As for the movie itself, the narrow focus of Lincoln’s final four to five months covering his time trying to get the 13th Amendment passed definitely helps as far as storytelling goes. While there are a number of names and faces to keep track of during the film, you ultimately get the gist of things and follow along due to the great performances everywhere you look. I identified with characters and motivations to the point where if I didn’t know their name or their title, I still knew what they stood for and their importance within the context of the entire film. And while you may think that over two hours of lawmakers yammering on might be boring; Spielberg orchestrates it in a way that is engrossing to watch.
What is there to say about remakes that hasn’t been already said. The sad part about Red Dawn’s 2012 remake is that it’s just a mediocre film with so much lost potential. Granted a lot of the story beats and explanation of why things are done is a lot more plausible in this version than the original, but I just didn’t feel that the feeling and emotion from the relationships of the characters were there. In the original the angst, hatred, and emotion that the Wolverines felt you could feel as well and their interplay with one another seemed more authentic. In this version, I didn’t quite get that. I don’t know, maybe something was lost in the update or maybe my fondness for the original just clouds my judgement. In any case, sitting on a shelf for two to three years didn’t do this film any favors either.
Probably the best thing the film has going for it is the number of great action sequences throughout the film. Tactical strikes that the Wolverines make are pretty darn nice with today’s Hollywood action filmmaking. I also feel like the cast was wasted as well. Granted this was pre-Avengers and Hunger Games, but it didn’t seem like they had all that much to do. In the end Red Dawn 2012 falls short not because it’s a bad movie, but it wastes a lot of inherent potential.
The Twilight Saga: Breaking Dawn – Part 2
I have to say, I was pleasantly surprised by the final film in the Twilight series. Granted, it probably won’t land on any critic ‘Best of’ lists for the year (or mine for that matter), but it was definitely the best film in the series. What it has going for it is that it actually appeals to both girls and guys; especially with the final sequence at the end.

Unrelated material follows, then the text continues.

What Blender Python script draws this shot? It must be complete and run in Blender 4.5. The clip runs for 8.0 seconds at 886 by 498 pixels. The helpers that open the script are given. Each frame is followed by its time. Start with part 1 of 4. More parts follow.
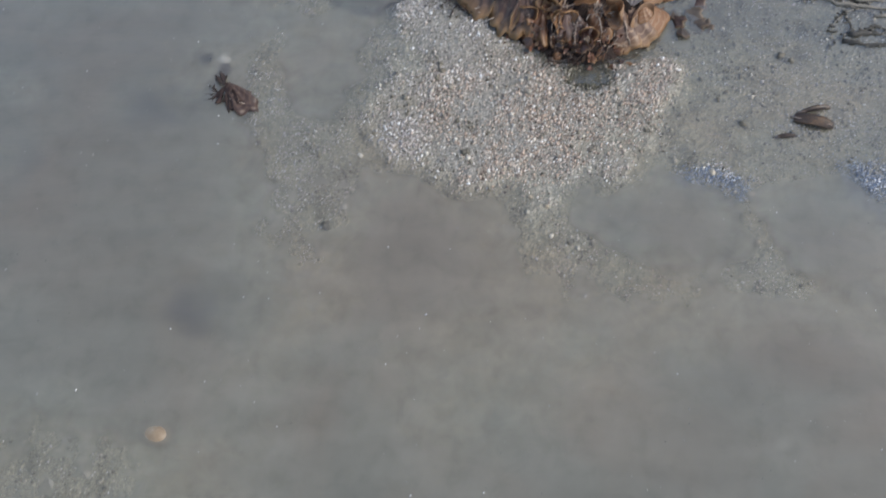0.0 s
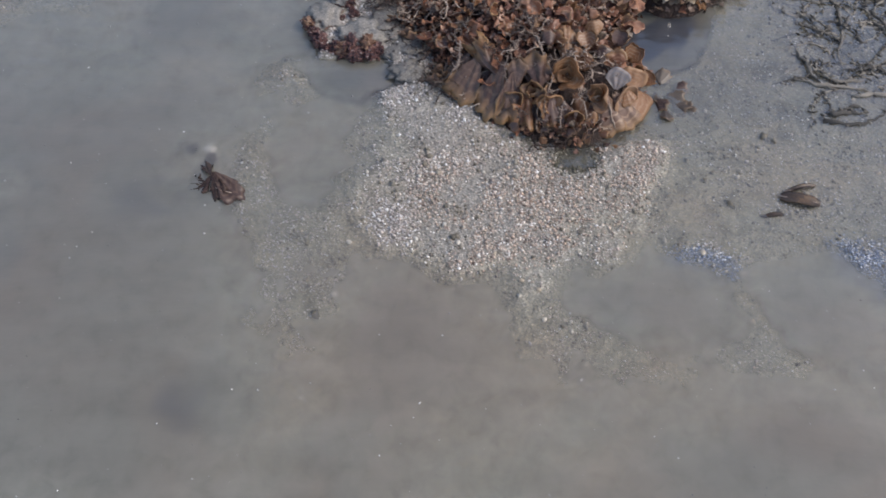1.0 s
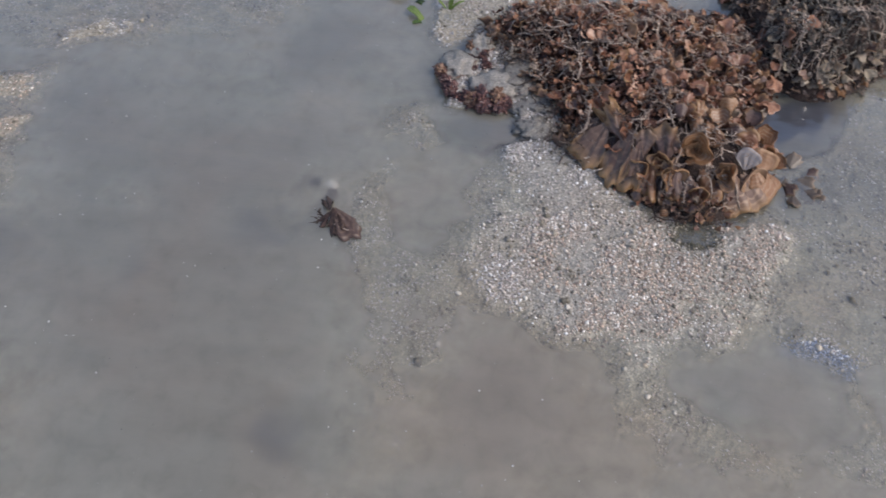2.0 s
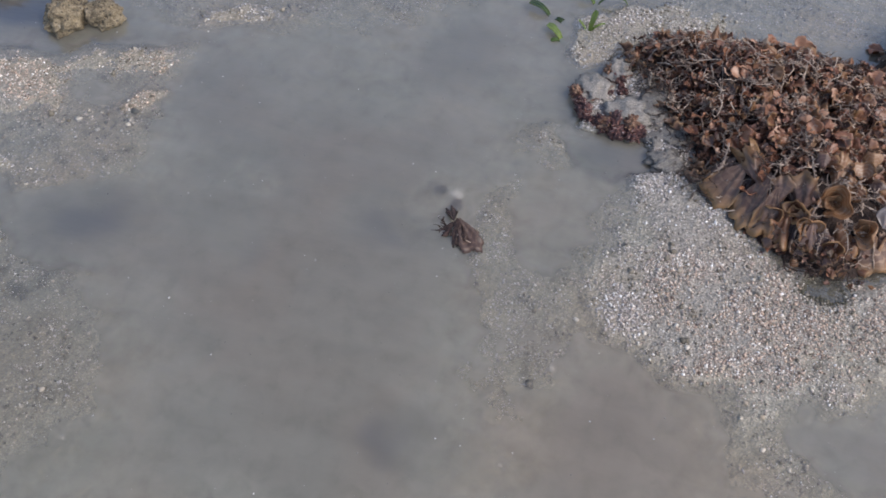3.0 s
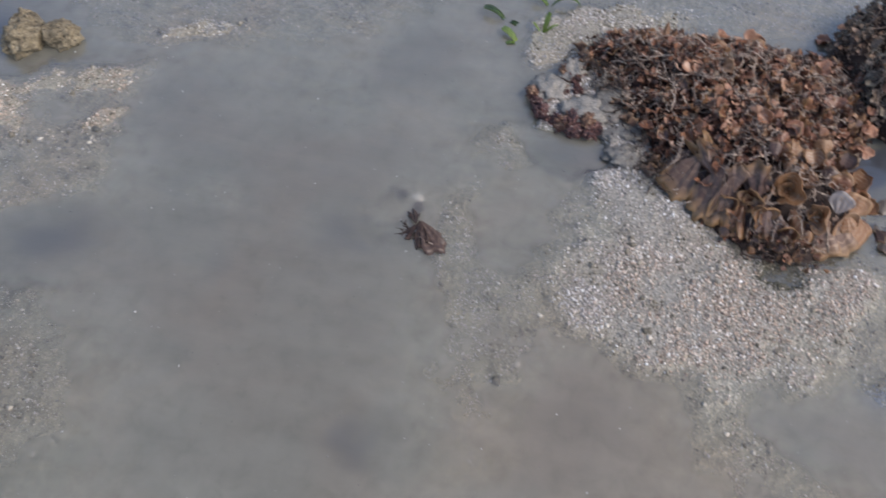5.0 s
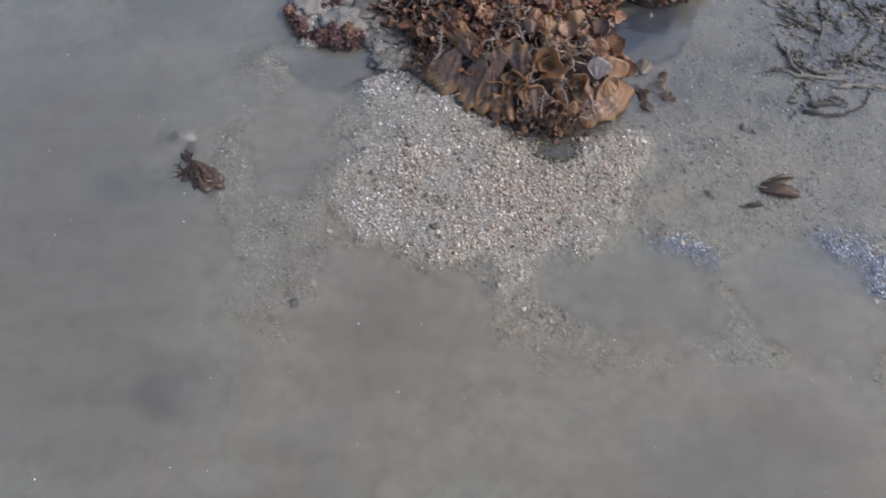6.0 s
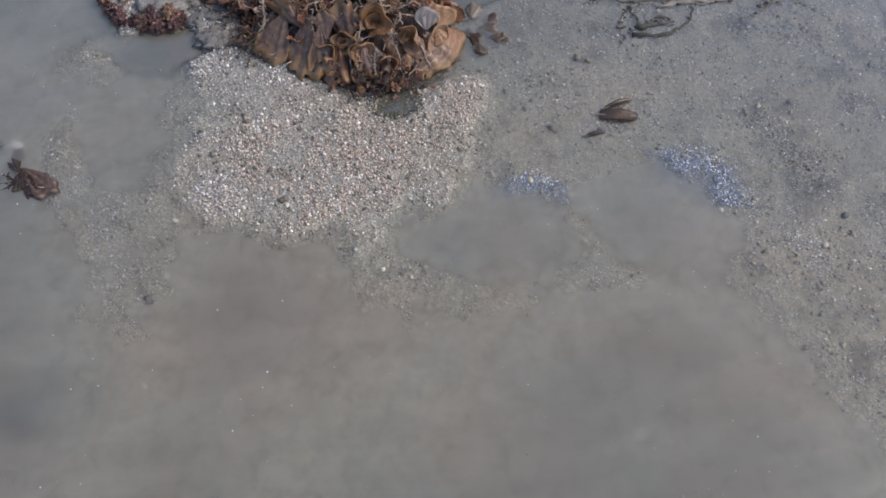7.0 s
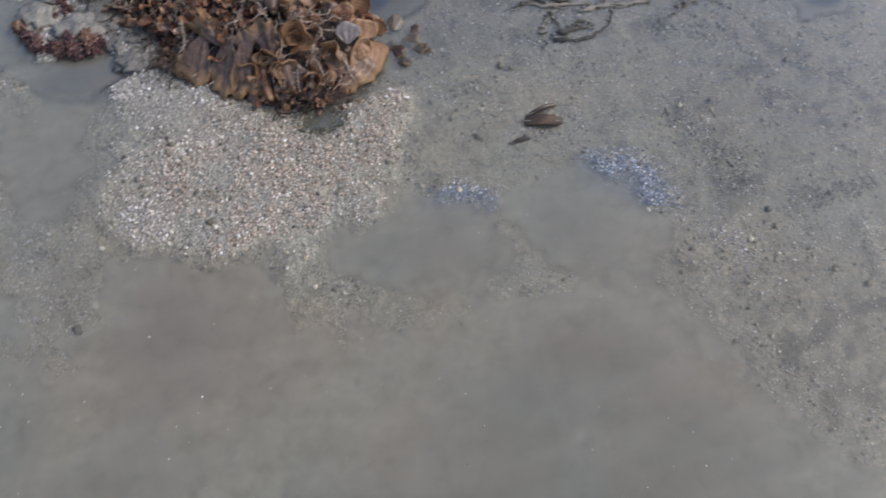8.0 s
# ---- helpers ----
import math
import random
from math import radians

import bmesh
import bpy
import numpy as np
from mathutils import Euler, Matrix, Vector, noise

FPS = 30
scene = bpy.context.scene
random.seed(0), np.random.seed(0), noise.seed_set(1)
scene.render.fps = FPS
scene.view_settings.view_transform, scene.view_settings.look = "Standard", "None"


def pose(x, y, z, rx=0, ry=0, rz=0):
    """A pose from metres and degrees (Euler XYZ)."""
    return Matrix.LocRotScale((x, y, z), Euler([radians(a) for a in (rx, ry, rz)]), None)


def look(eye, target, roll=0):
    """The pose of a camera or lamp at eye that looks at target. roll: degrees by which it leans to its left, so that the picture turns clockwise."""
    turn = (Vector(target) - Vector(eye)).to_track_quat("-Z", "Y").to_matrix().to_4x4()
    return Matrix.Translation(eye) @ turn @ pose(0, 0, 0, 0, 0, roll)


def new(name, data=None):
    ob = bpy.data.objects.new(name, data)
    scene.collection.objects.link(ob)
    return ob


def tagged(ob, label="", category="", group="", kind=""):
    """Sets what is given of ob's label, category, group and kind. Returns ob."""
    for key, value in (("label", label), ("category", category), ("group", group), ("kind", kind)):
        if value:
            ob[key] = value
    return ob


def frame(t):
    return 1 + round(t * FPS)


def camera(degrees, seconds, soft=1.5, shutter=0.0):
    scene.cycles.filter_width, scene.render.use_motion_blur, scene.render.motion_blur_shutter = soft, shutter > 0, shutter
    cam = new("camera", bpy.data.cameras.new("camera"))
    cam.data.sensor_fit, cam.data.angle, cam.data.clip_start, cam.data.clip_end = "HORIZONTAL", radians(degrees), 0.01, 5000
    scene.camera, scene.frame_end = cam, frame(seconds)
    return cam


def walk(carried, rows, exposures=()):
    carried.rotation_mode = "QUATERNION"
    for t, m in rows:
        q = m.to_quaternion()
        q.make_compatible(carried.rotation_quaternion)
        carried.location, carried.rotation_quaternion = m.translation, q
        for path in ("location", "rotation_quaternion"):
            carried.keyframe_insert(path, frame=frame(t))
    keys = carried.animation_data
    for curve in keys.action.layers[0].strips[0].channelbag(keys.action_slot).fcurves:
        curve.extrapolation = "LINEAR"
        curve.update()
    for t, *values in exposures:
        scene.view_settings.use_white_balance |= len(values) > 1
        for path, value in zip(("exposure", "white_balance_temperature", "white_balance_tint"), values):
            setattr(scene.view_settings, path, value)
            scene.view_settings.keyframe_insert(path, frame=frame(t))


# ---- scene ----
SKY, SUN, STOPS = 0.15, 1.35, 0.42
cam = camera(48.8, 8.0, 1.65, 0.25)
PATH = [
    (0, (0.095, 0.212, 1.191), (-0.025, 1.103, -0.595), -3.6),
    (0.2, (0.094, 0.216, 1.187), (0.006, 1.168, -0.568), -2.6),
    (0.5, (0.092, 0.222, 1.182), (0.059, 1.21, -0.557), -0.9),
    (0.7, (0.084, 0.221, 1.18), (0.057, 1.231, -0.545), -0.3),
    (1, (0.073, 0.219, 1.178), (-0.005, 1.265, -0.525), -1.8),
    (1.2, (0.065, 0.228, 1.184), (-0.037, 1.286, -0.51), -2.2),
    (1.5, (0.054, 0.242, 1.194), (-0.079, 1.328, -0.48), -0.8),
    (1.8, (0.04, 0.243, 1.195), (-0.166, 1.337, -0.466), -1.8),
    (2, (0.03, 0.244, 1.196), (-0.223, 1.324, -0.469), -2.6),
    (2.2, (0.015, 0.246, 1.2), (-0.287, 1.324, -0.457), -2.7),
    (3.3, (-0.083, 0.233, 1.197), (-0.465, 1.279, -0.465), -0.7),
    (3.5, (-0.09, 0.228, 1.193), (-0.481, 1.267, -0.471), -0.7),
    (4, (-0.113, 0.234, 1.203), (-0.555, 1.311, -0.422), -1.1),
    (4.2, (-0.121, 0.233, 1.205), (-0.579, 1.344, -0.394), -0.8),
    (5.3, (0.008, 0.225, 1.197), (-0.23, 1.299, -0.473), -1.3),
    (5.5, (0.028, 0.227, 1.19), (-0.136, 1.289, -0.496), -0.6),
    (5.7, (0.051, 0.224, 1.185), (-0.062, 1.276, -0.511), -0.2),
    (6, (0.086, 0.22, 1.178), (0.031, 1.248, -0.537), -0.6),
    (6.5, (0.123, 0.223, 1.173), (0.168, 1.205, -0.569), -0.1),
    (6.7, (0.135, 0.221, 1.171), (0.24, 1.196, -0.572), 1.3),
    (7, (0.153, 0.219, 1.167), (0.293, 1.175, -0.584), 0.7),
    (7.3, (0.146, 0.223, 1.168), (0.307, 1.177, -0.583), 2.0),
    (7.5, (0.142, 0.226, 1.168), (0.299, 1.17, -0.588), 2.2),
    (7.8, (0.166, 0.224, 1.171), (0.346, 1.167, -0.583), 2.3),
    (8, (0.182, 0.222, 1.173), (0.42, 1.171, -0.572), 2.7),
]
walk(cam, [(t, look(eye, target, roll)) for t, eye, target, roll in PATH], (
    (0.0, STOPS, 6440, 7), (0.5, STOPS, 6520, 9), (1.0, STOPS, 6560, 12), (1.8, STOPS + 0.06, 6560, 13), (3.5, STOPS + 0.08, 6560, 14), (4.2, STOPS + 0.16, 6540, 14),
    (5.5, STOPS + 0.02, 6560, 12), (6.5, STOPS - 0.02, 6560, 12), (7.0, STOPS - 0.03, 6540, 12), (7.5, STOPS - 0.04, 6440, 8), (8.0, STOPS - 0.04, 6560, 10)))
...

Up until now this series has been all about the angst and tortured development of Edward and Bella’s relationship–which I know has turned many guys off to the series. However, being the final installment in this saga the movie begins by generating conflict that a lot people can relate to . . . a child in danger. All the drama and beating around the bush of emotions is finally shed as the relationship of Bella and Edward is already established. The sole focus is on the impending danger of their daughter and what they will do to protect her.
Being the final film Stewart and Pattinson, while still not the greatest thespians, are at least comfortable in their roles and know what they have to do. They’re definitely a lot more believable now than when they started off this franchise four years ago.

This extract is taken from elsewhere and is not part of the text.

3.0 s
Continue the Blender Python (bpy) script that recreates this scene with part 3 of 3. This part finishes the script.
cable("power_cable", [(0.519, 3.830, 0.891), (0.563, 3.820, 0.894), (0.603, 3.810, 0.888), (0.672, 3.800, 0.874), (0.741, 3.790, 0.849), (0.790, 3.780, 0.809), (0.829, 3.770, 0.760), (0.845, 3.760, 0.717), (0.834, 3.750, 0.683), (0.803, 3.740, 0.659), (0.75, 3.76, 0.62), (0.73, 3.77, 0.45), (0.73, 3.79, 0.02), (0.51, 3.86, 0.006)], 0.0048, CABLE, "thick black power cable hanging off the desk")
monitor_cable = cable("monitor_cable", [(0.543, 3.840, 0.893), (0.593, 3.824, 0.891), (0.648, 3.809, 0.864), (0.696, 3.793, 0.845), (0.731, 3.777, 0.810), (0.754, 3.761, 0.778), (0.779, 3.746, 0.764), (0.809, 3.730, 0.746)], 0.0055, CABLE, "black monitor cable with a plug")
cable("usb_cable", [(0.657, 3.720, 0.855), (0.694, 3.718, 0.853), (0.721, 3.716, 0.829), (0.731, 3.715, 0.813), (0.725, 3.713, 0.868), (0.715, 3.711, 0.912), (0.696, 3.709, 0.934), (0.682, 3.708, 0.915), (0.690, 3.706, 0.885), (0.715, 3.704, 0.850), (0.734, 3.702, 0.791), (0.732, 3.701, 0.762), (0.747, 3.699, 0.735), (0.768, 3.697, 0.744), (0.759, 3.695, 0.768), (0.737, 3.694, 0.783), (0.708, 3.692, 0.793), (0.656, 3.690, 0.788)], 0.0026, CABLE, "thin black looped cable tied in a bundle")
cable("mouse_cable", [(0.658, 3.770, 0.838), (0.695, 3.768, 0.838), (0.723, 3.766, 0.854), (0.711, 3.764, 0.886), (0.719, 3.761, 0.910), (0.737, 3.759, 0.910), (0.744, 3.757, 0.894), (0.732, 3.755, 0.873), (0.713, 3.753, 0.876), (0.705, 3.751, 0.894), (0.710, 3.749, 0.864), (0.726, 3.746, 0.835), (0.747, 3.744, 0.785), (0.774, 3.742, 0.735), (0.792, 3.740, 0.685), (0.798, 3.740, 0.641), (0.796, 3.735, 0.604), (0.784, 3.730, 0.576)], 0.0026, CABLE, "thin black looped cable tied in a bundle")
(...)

What definitely makes the film though is the end of movie and how that is staged and treated. While I won’t go into spoilers here, from what I’ve been told happens in the book, the film is pretty true to it. Also, another reason why guys will not mind seeing Breaking Dawn Part 2 . . . it’s almost like an Avengers with vampires (believe it or not). In any case, I was thoroughly entertained my this Twilight film unlike some of the other installments in the series.